Seabrook urged Cuomo “to take a bold stand against an injustice that has left us victimized, brutalized and subjected to frivolous allegations and execute the signing of this legislation.”

Both Brown and Johnson, however, said in a joint June 25 letter to Cuomo that they oppose the bill in the “strongest possible terms.”

They said any savings in transportation costs from the jurisdictional change would be “negligible” and more than offset by higher costs to the prosecutors’ offices and the courts in Queens of absorbing the 1,000 felony and misdemeanor cases arising from Rikers Island each year.

In addition, the two D.A.s questioned the constitutionality of taking cases away from Johnson, who is duly elected to prosecute crimes in the Bronx, including Rikers Island, and handing them to another district attorney.

“It … would have a chilling effect on a district attorney’s legitimate exercise of discretion to pursue difficult or controversial types of cases if the Legislature can, at any time, deprive that district attorney of jurisdiction over those types of cases and place jurisdiction in another county regardless of where they occur,” the two prosecutors wrote. “Could legislation, for example, be enacted that would require all political corruption cases occurring in Albany County be prosecuted in Hamilton County which only as a part-time D.A. and very limited resources?”

The director of de Blasio’s Albany legislative office, Sherif Soliman, said in a memo of opposition from the mayor’s office that the bill would also strip district attorneys other than Johnson of jurisdiction to prosecute some crimes committed by Rikers inmates.

The measure also would mandate that prisoners at Rikers who violate orders of protection would be prosecuted in Queens and not, as is currently the case, by district attorney’s offices where the victims live.

Seymour James Jr., attorney in chief of the Legal Aid Society, said the “terribly flawed” bill could complicate efforts by the de Blasio administration to reduce violence among inmates at Rikers and by prisoners against guards.

“The removal of jurisdiction from the Bronx County district attorney … will hamper the effort to reduce violence by transferring jurisdiction to a district attorney’s office that has little or no experience in prosecuting the type of crimes that occur on Rikers Island,” James said in a July 9 letter to Cuomo. “Many pending investigations will be disrupted.”

Southern District U.S. Attorney Preet Bharara issued a report on Aug. 4 which detailed a “culture of violence” at Rikers Island in which he said guards faced few consequences for systematically abusing young prisoners.

Lentol said Tuesday he has been surprised at the controversy created by the bill, which was approved 55-4 by the Senate on May 29 and 131-0 by the Assembly on June 11.

He also said that while he agreed to sponsor the bill, he declined to follow the proposal of the guards’ union to retroactively apply the measure.

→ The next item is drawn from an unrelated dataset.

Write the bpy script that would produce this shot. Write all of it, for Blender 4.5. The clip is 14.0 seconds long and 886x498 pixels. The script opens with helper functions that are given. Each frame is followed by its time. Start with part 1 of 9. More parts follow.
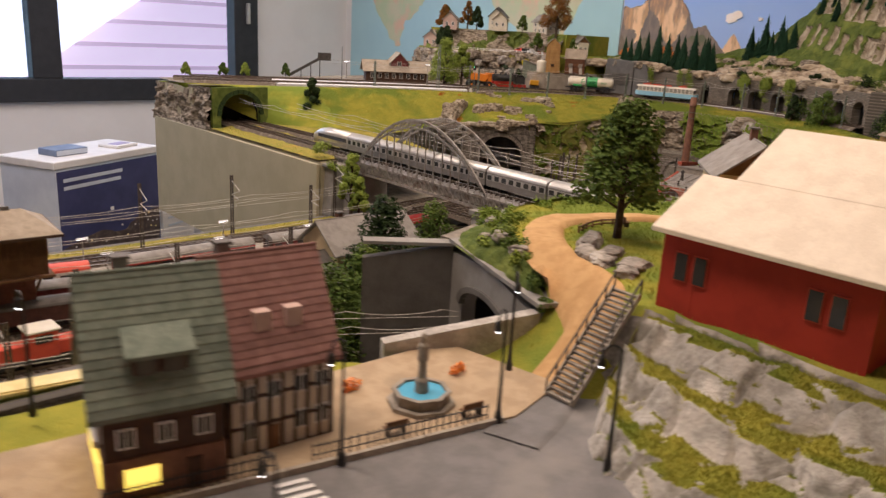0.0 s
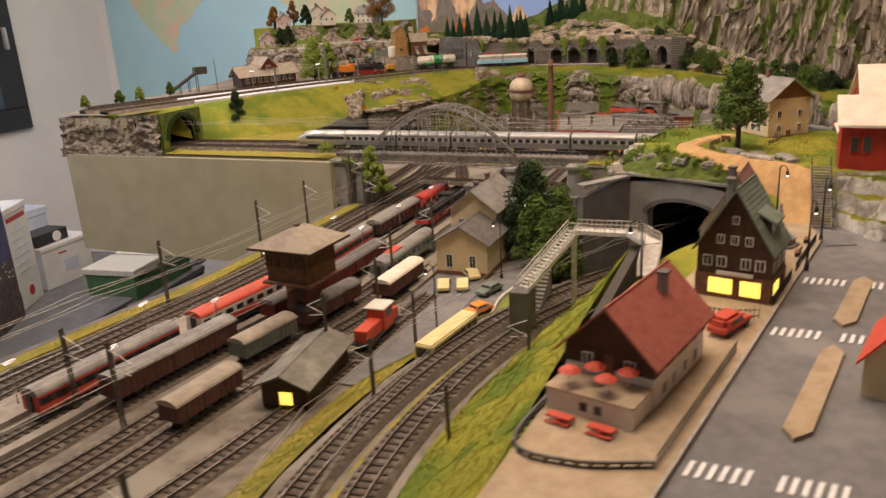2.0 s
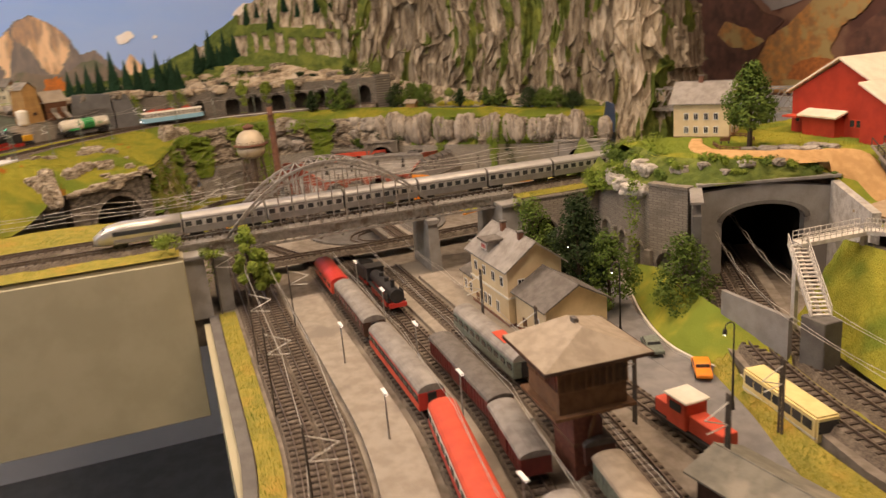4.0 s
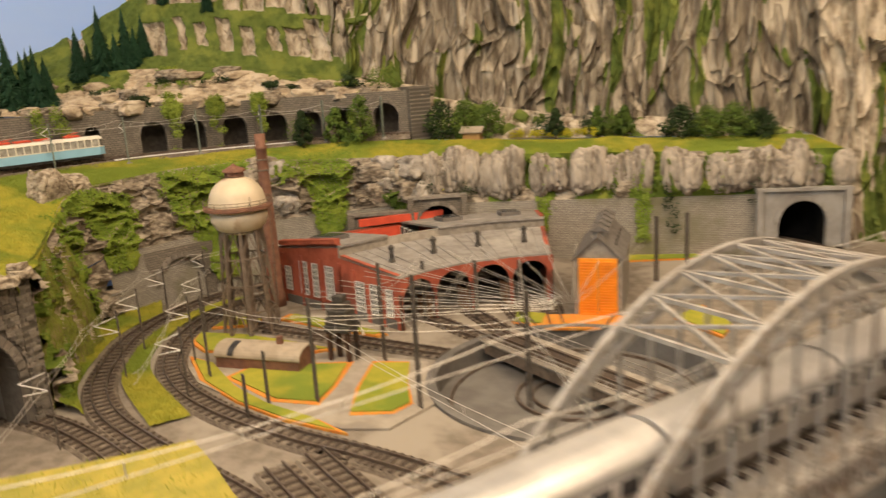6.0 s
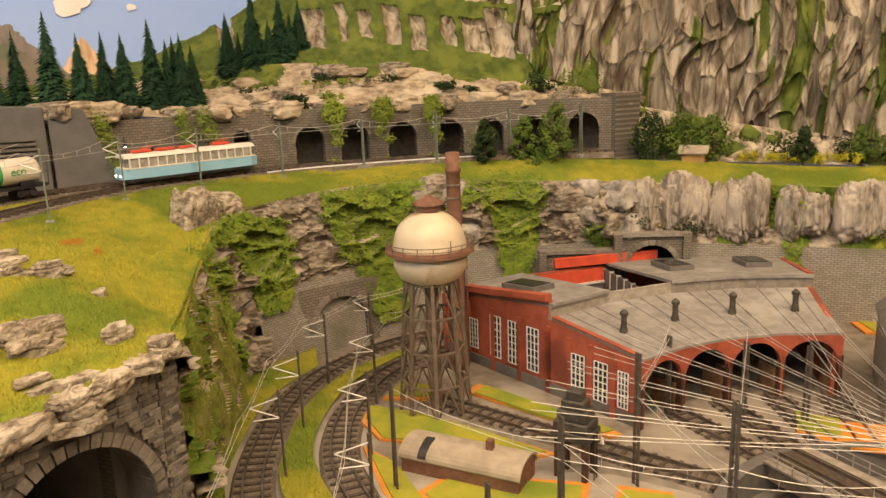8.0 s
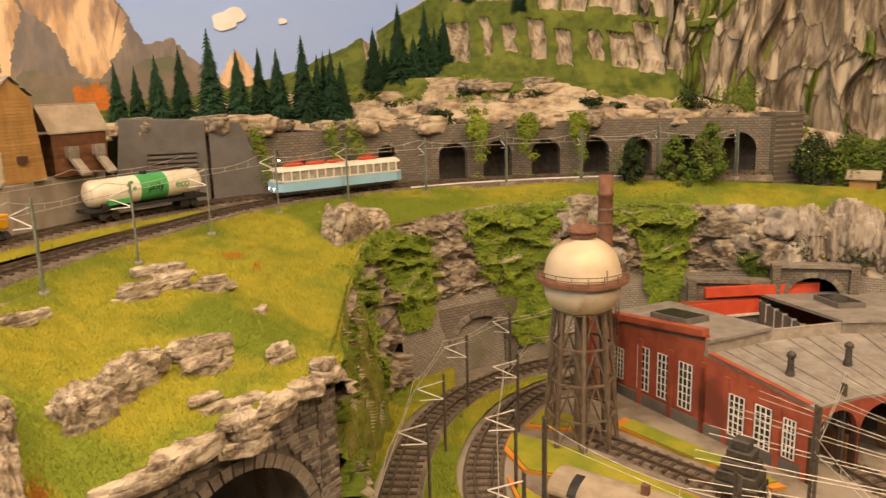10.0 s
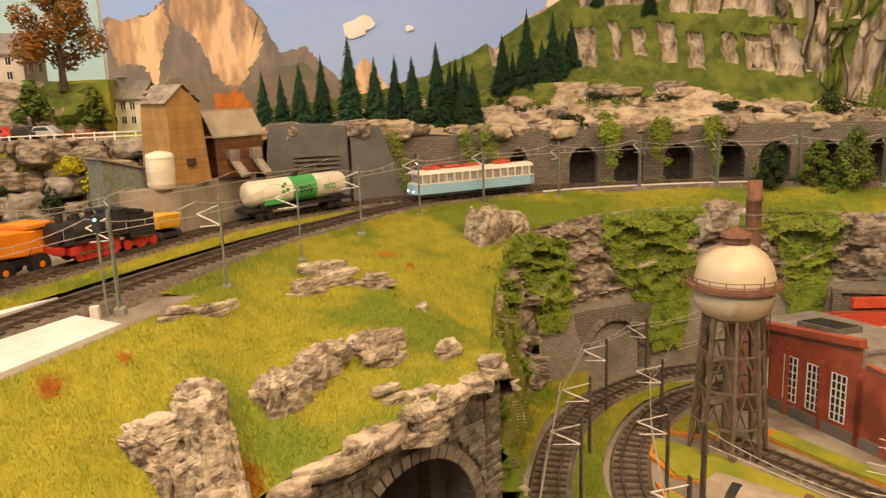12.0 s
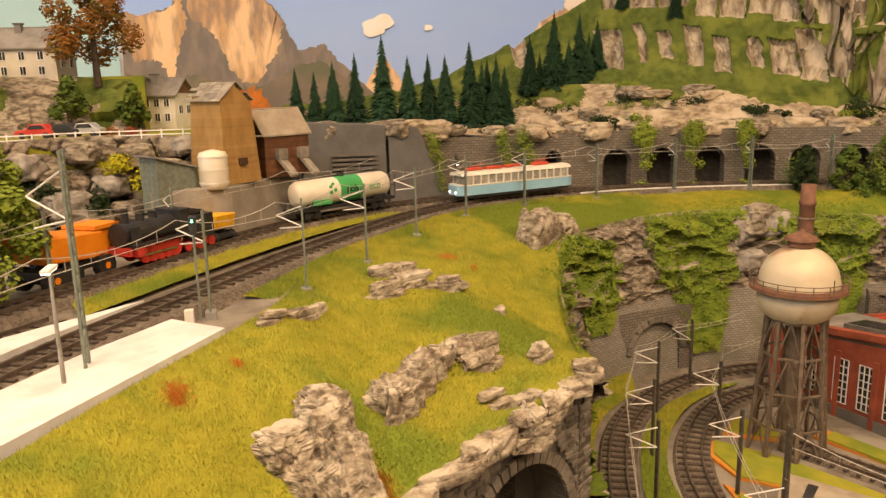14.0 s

The bill approved by lawmakers would take effect on Jan. 1, 2016.

The measure is not meant as a slight against Johnson or his handling of Rikers’ cases, Lentol said.

“This takes nothing away from either D.A., Johnson or Brown,” Lentol said. “They are both excellent.”

As to Seabrook’s suggestion that Brown’s office would go easier on guards accused of abusing inmates than Johnson’s, Lentol said, “Be careful what you ask for. They could be going from the frying pan to the fire.”

The Unified Court System has not advised the governor’s office on whether to sign or veto the bill.